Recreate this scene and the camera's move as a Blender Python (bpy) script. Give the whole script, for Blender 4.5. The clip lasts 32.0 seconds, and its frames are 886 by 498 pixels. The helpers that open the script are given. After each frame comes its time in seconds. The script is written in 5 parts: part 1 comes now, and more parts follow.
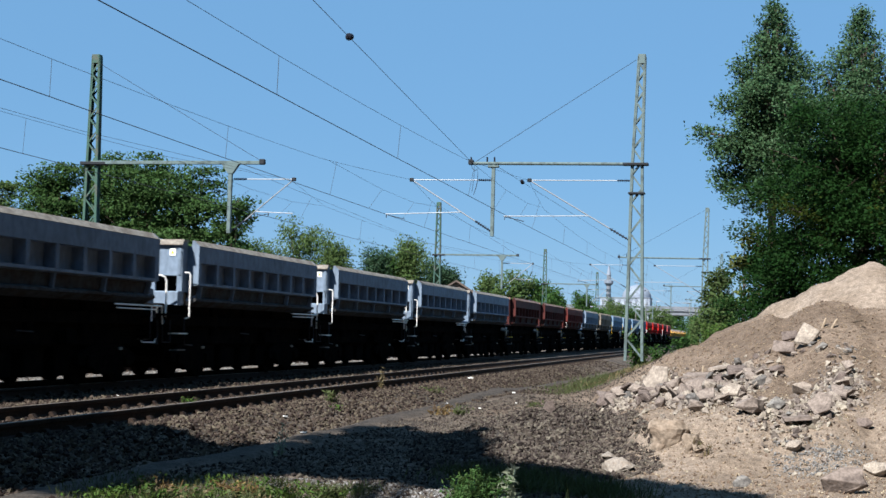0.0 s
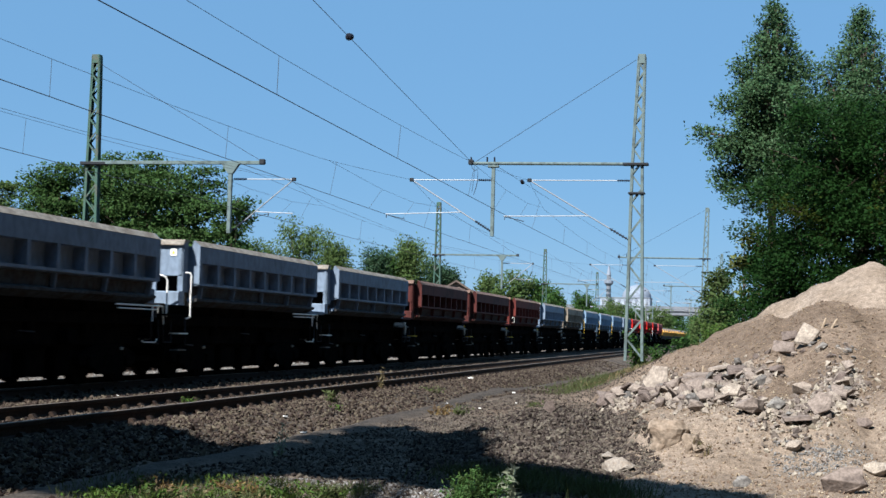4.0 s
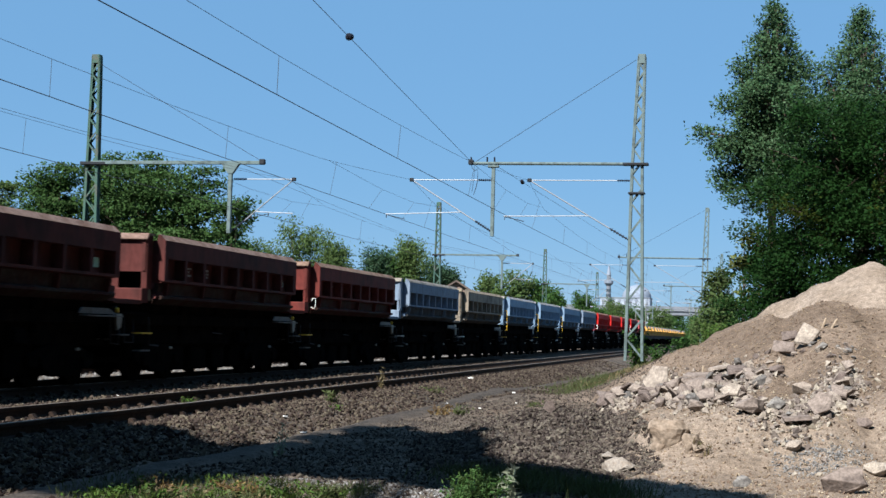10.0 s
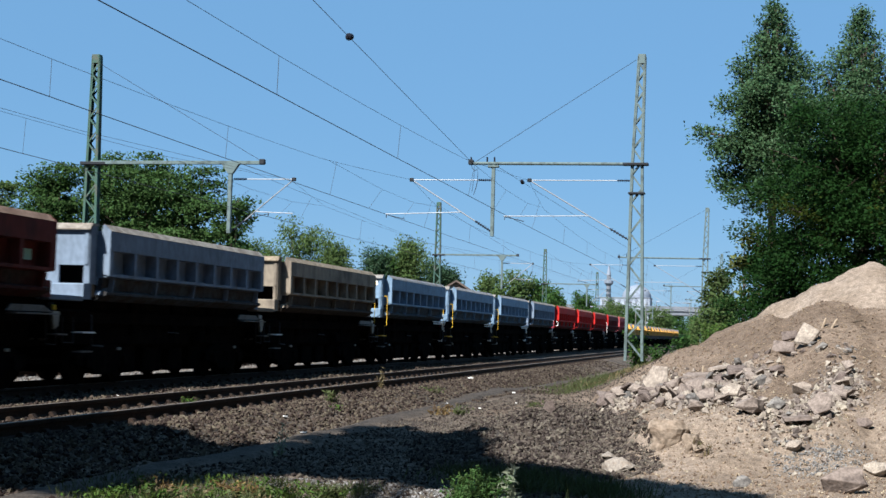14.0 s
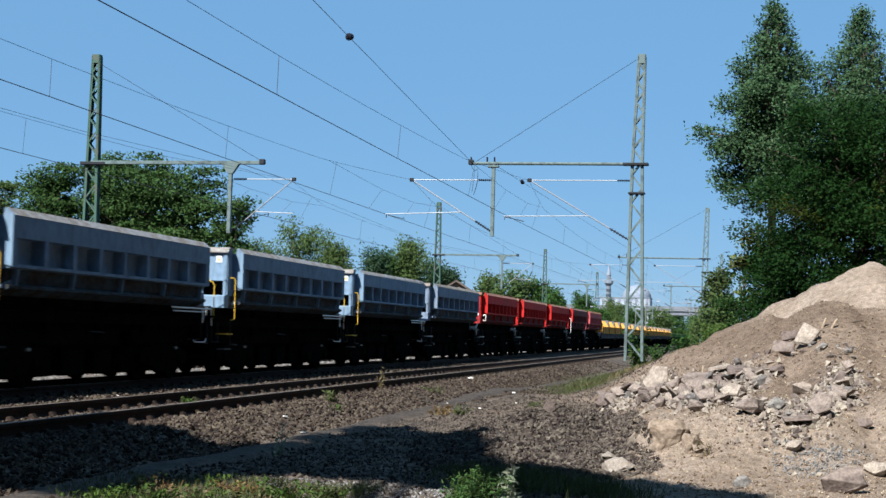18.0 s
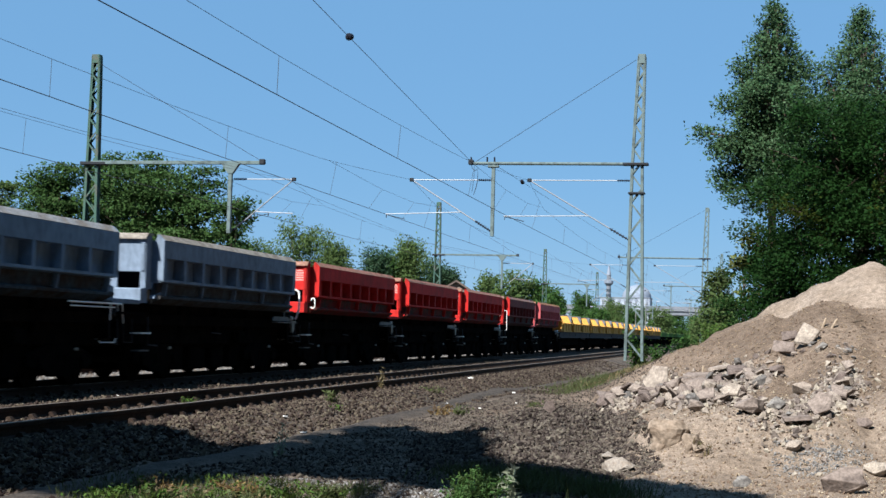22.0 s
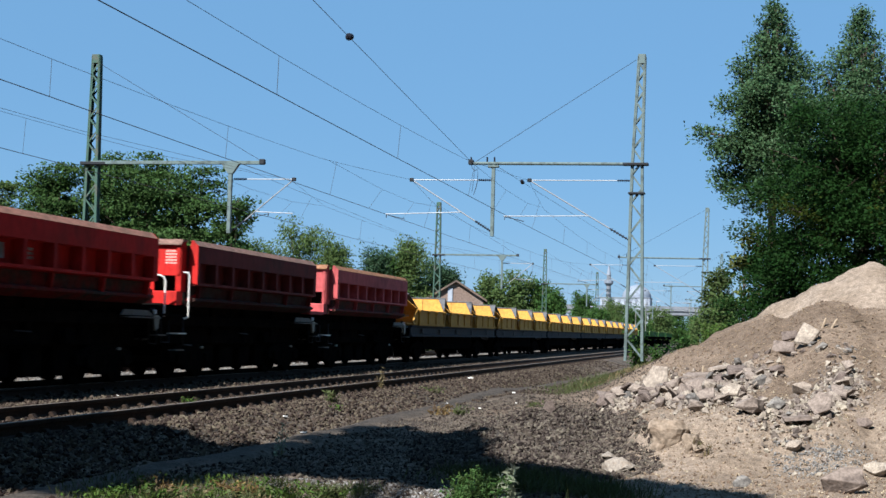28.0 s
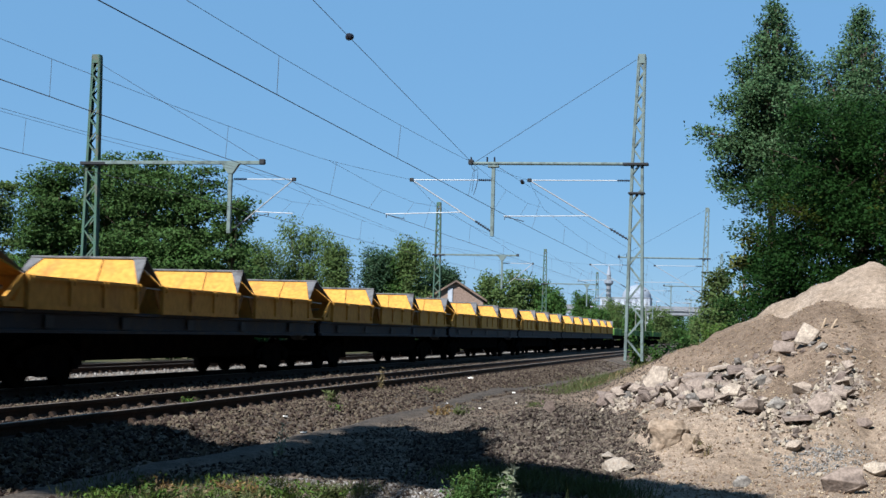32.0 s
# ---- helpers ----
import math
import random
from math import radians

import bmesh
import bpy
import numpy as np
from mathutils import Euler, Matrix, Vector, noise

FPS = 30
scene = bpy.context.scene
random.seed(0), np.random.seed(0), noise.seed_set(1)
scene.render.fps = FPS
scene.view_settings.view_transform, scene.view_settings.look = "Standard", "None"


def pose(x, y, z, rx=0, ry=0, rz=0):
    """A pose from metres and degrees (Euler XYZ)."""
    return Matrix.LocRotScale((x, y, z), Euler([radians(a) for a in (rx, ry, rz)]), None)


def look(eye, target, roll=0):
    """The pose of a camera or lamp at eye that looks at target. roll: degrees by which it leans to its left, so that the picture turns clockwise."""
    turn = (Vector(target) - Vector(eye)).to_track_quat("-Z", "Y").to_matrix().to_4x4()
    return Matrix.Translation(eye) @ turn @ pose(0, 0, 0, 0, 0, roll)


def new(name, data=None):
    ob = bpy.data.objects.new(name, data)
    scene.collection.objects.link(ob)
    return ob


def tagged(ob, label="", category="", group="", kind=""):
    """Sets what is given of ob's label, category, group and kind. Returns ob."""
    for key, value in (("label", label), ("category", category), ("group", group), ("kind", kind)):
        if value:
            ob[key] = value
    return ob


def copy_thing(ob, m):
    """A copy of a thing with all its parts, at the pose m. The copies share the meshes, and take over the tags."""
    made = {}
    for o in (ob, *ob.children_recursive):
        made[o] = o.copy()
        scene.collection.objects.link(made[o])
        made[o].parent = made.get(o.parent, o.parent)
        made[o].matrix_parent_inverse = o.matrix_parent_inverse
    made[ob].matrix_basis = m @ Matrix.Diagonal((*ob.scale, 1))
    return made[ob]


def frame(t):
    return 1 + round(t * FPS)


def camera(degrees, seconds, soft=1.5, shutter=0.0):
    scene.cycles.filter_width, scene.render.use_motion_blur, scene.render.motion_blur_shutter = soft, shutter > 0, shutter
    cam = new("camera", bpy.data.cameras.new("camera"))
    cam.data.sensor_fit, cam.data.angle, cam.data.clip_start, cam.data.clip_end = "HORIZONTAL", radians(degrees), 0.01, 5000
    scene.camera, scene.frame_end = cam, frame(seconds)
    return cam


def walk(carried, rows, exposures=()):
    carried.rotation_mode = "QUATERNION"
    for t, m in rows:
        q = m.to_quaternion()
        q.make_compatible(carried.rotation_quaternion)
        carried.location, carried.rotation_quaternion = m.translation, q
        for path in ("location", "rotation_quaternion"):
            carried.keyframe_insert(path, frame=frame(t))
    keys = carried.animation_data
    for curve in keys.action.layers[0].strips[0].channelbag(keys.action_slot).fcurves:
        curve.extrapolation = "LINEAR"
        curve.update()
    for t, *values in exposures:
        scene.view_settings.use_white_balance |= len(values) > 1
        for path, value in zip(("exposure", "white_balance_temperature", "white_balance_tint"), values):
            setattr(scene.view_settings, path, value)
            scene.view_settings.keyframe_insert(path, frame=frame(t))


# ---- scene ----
EYE = (0.0, 0.0, 1.2)
cam = camera(34.02, 32.0, soft=1.5, shutter=0.5)
VIEW = look(EYE, (-20.733617, 97.660879, 6.898228), 1.5)
walk(cam, [(0, VIEW), (32, VIEW)])

# ---- world, sun, exposure ----
SUN_EL, SUN_AZ = 45.0, 23.0          # degrees: height, and turn of the light's way from the track towards the bank
sky_world = bpy.data.worlds.new("sky")
scene.world = sky_world
sky_world.use_nodes = True
wn = sky_world.node_tree.nodes
sky = wn.new("ShaderNodeTexSky")
sky.sky_type, sky.sun_disc = "NISHITA", False
sky.sun_elevation, sky.sun_rotation = radians(SUN_EL), radians(180 + SUN_AZ)
sky.air_density, sky.dust_density, sky.ozone_density, sky.altitude = 0.85, 0.0, 3.5, 0
deep = wn.new("ShaderNodeHueSaturation")
deep.inputs["Saturation"].default_value = 1.2
sky_world.node_tree.links.new(sky.outputs[0], deep.inputs["Color"])
haze = wn.new("ShaderNodeMix")          # even summer haze over the whole sky
haze.data_type = "RGBA"
haze.inputs[0].default_value, haze.inputs[7].default_value = 0.78, (2.0, 4.4, 7.6, 1)
sky_world.node_tree.links.new(deep.outputs[0], haze.inputs[6])
sky_world.node_tree.links.new(haze.outputs[2], wn["Background"].inputs[0])
wn["Background"].inputs[1].default_value = 0.047
sun = new("sun", bpy.data.lights.new("sun", "SUN"))
sun.data.energy, sun.data.angle, sun.data.color = 5.0, radians(0.53), (1.0, 0.965, 0.915)
ce, se = math.cos(radians(SUN_EL)), math.sin(radians(SUN_EL))
sun.matrix_world = look((0, 0, 40), (ce * math.sin(radians(SUN_AZ)), ce * math.cos(radians(SUN_AZ)), 40 - se))
scene.view_settings.exposure = 1.13


# ---- materials ----
def mat(name, base, rough=0.8, metal=0.0, spots=None, spot_scale=3.0, spot_at=(0.5, 0.62), grain=0.12, grain_scale=40.0,
        bump=0.0, bump_scale=60.0, vary=0.0, island=0.0, spec=0.1, stretch=(1, 1, 1)):
    """A surface: base colour with grain, larger stains of a second colour, relief, and variation from piece to piece."""
    m = bpy.data.materials.new(name)
    m.use_nodes = True
    nt = m.node_tree
    n, l = nt.nodes, nt.links
    b = n["Principled BSDF"]
    b.inputs["Roughness"].default_value = rough
    b.inputs["Metallic"].default_value = metal
    b.inputs["Specular IOR Level"].default_value = spec
    co = n.new("ShaderNodeTexCoord")
    mp = n.new("ShaderNodeMapping")
    mp.inputs["Scale"].default_value = stretch
    l.new(co.outputs["Object"], mp.inputs[0])
    col = n.new("ShaderNodeRGB")
    col.outputs[0].default_value = (*base, 1)
    out = col.outputs[0]

    def mixed(fac, a, c2, mode="MIX"):
        x = n.new("ShaderNodeMix")
        x.data_type, x.blend_type = "RGBA", mode
        if isinstance(fac, float):
            x.inputs[0].default_value = fac
        else:
            l.new(fac, x.inputs[0])
        l.new(a, x.inputs[6])
        if isinstance(c2, tuple):
            x.inputs[7].default_value = (*c2, 1)
        else:
            l.new(c2, x.inputs[7])
        return x.outputs[2]

    def noise_fac(scale, lo, hi, detail=4.0):
        t = n.new("ShaderNodeTexNoise")
        t.inputs["Scale"].default_value, t.inputs["Detail"].default_value = scale, detail
        l.new(mp.outputs[0], t.inputs["Vector"])
        r = n.new("ShaderNodeMapRange")
        r.inputs["From Min"].default_value, r.inputs["From Max"].default_value = lo, hi
        l.new(t.outputs["Fac"], r.inputs["Value"])
        return r.outputs[0]

    if spots:
        out = mixed(noise_fac(spot_scale, *spot_at, 6.0), out, spots)
    if grain:
        g = n.new("ShaderNodeHueSaturation")
        v = n.new("ShaderNodeMapRange")
        t = n.new("ShaderNodeTexNoise")
        t.inputs["Scale"].default_value, t.inputs["Detail"].default_value = grain_scale, 5.0
        l.new(mp.outputs[0], t.inputs["Vector"])
        v.inputs["From Min"].default_value, v.inputs["From Max"].default_value = 0.3, 0.7
        v.inputs["To Min"].default_value, v.inputs["To Max"].default_value = 1 - 2 * grain, 1 + 2 * grain
        l.new(t.outputs["Fac"], v.inputs["Value"])
        l.new(v.outputs[0], g.inputs["Value"])
        l.new(out, g.inputs["Color"])
        out = g.outputs[0]
    if vary or island:
        g = n.new("ShaderNodeHueSaturation")
        v = n.new("ShaderNodeMapRange")
        k = vary or island
        v.inputs["To Min"].default_value, v.inputs["To Max"].default_value = 1 - k, 1 + k
        if island:
            src = n.new("ShaderNodeNewGeometry").outputs["Random Per Island"]
        else:
            src = n.new("ShaderNodeObjectInfo").outputs["Random"]
        l.new(src, v.inputs["Value"])
        l.new(v.outputs[0], g.inputs["Value"])
        h = n.new("ShaderNodeMapRange")
        h.inputs["To Min"].default_value, h.inputs["To Max"].default_value = 0.5 - 0.05 * k, 0.5 + 0.05 * k
        l.new(src, h.inputs["Value"])
        l.new(h.outputs[0], g.inputs["Hue"])
        l.new(out, g.inputs["Color"])
        out = g.outputs[0]
    l.new(out, b.inputs["Base Color"])
    if bump:
        t = n.new("ShaderNodeTexNoise")
        t.inputs["Scale"].default_value, t.inputs["Detail"].default_value = bump_scale, 4.0
        l.new(mp.outputs[0], t.inputs["Vector"])
        bp = n.new("ShaderNodeBump")
        bp.inputs["Strength"].default_value, bp.inputs["Distance"].default_value = 1.0, bump
        l.new(t.outputs["Fac"], bp.inputs["Height"])
        l.new(bp.outputs[0], b.inputs["Normal"])
    return m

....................

■ **EXERCISE DIRECTIONS**:
Return each line of the data that contains the string "shutter".

■ **RESULT BELOW**:
def camera(degrees, seconds, soft=1.5, shutter=0.0):
    scene.cycles.filter_width, scene.render.use_motion_blur, scene.render.motion_blur_shutter = soft, shutter > 0, shutter
cam = camera(34.02, 32.0, soft=1.5, shutter=0.5)